— START OF Information shown —

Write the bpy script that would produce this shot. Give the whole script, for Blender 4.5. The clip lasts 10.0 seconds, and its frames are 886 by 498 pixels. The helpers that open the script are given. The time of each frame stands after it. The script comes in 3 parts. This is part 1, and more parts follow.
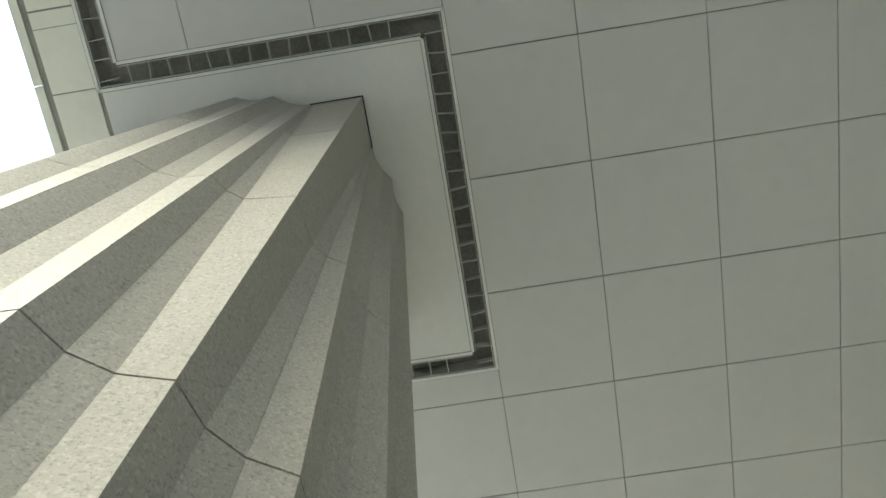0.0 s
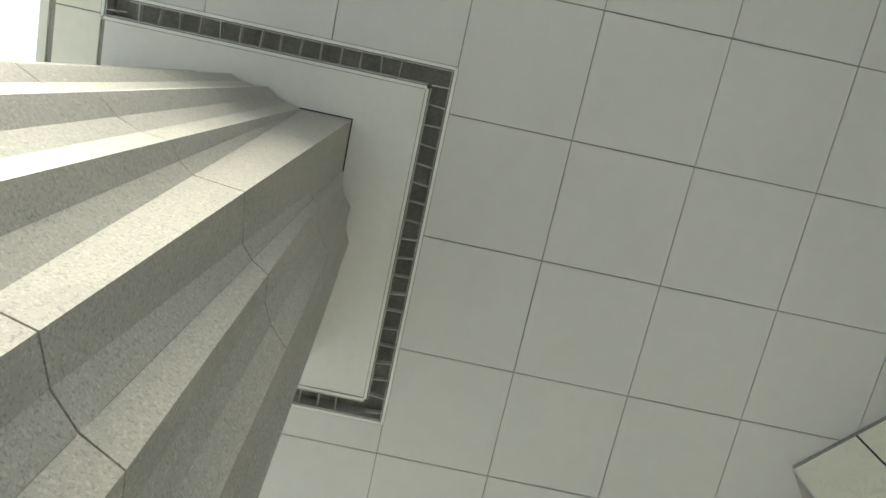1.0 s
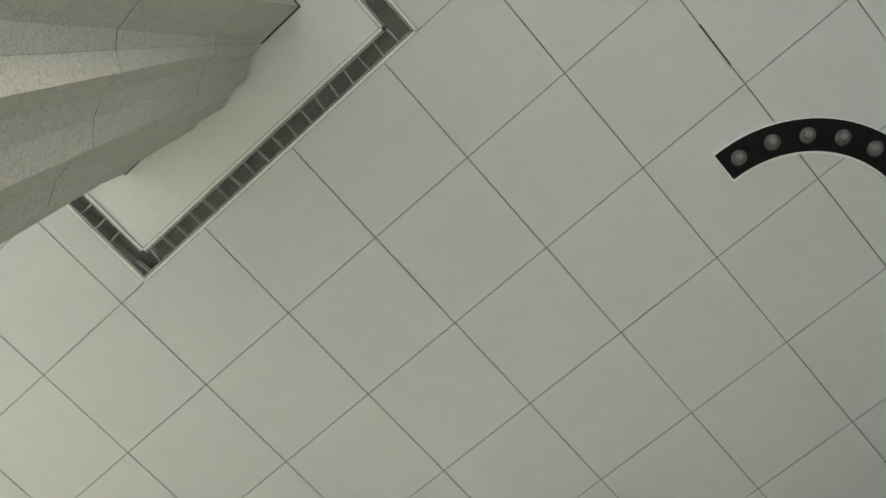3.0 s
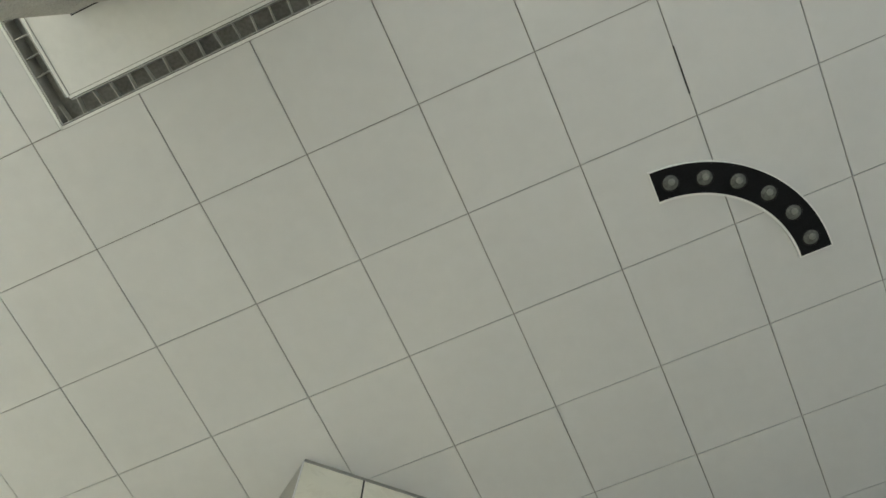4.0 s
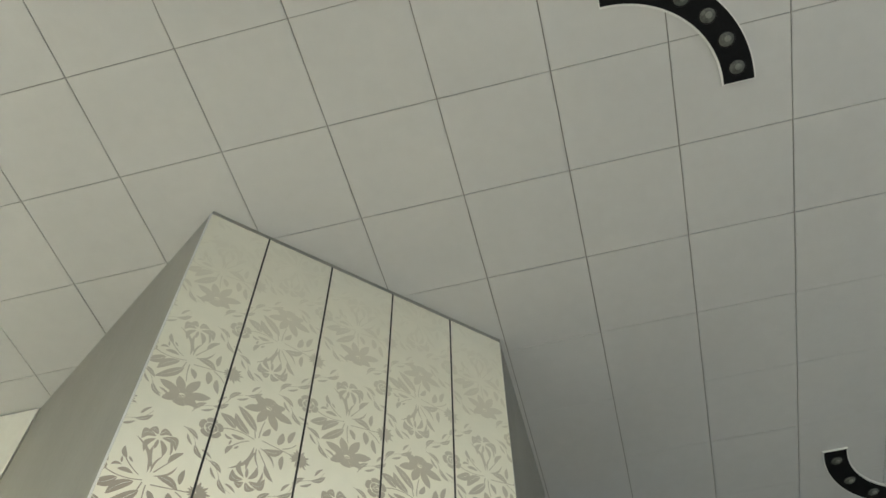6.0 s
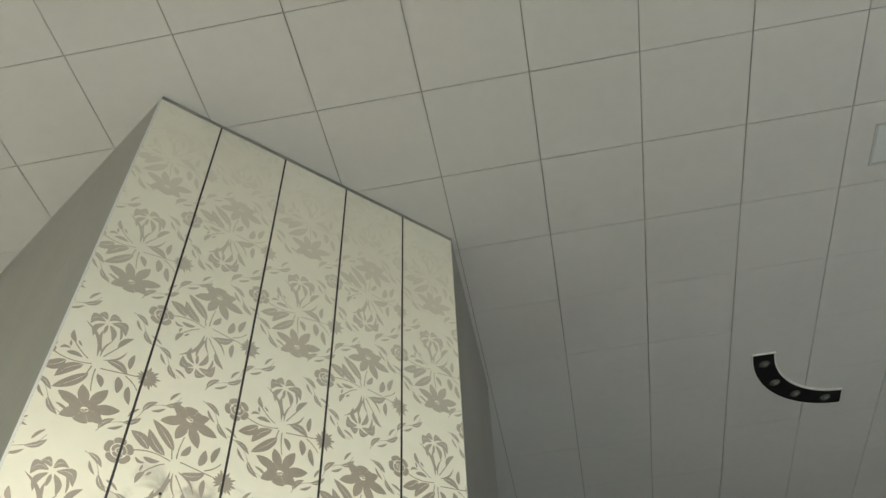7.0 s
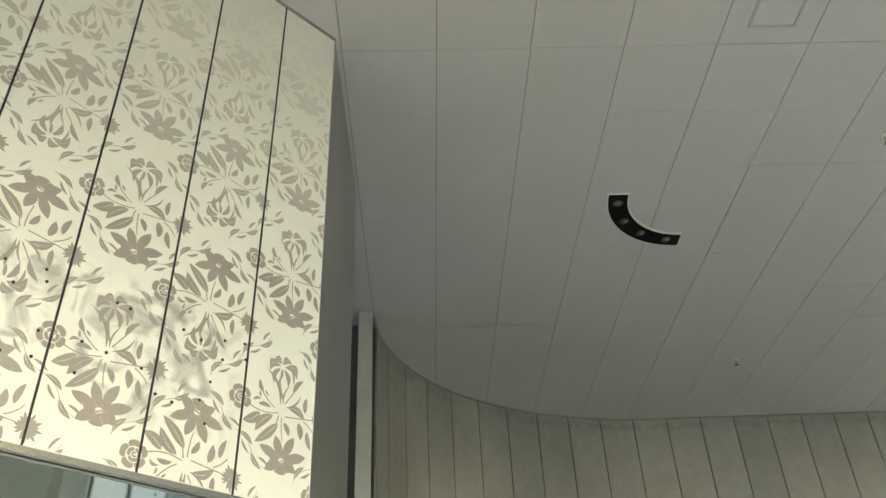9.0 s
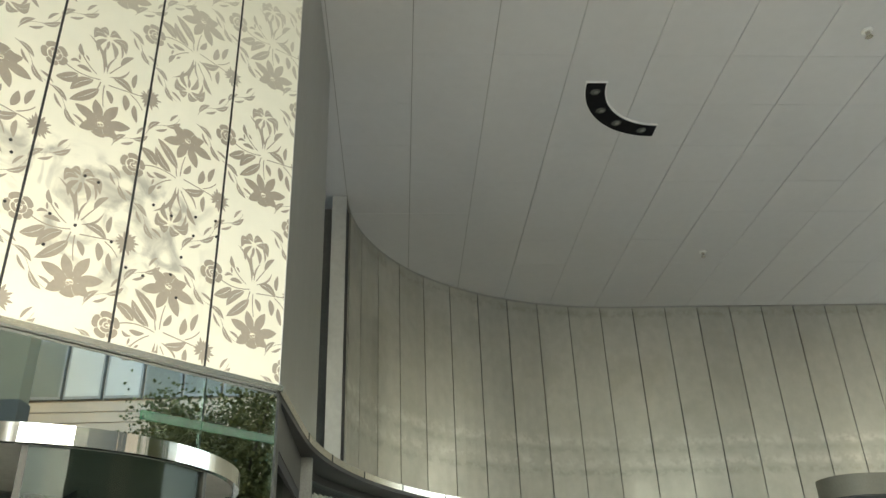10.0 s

— END OF Information shown —

**Problem statement**
Retype the whole listing exactly and leave the pictures out.

**Solution below**
Write the bpy script that would produce this shot. Give the whole script, for Blender 4.5. The clip lasts 10.0 seconds, and its frames are 886 by 498 pixels. The helpers that open the script are given. The time of each frame stands after it. The script comes in 3 parts. This is part 1, and more parts follow.
0.0 s
1.0 s
3.0 s
4.0 s
6.0 s
7.0 s
9.0 s
10.0 s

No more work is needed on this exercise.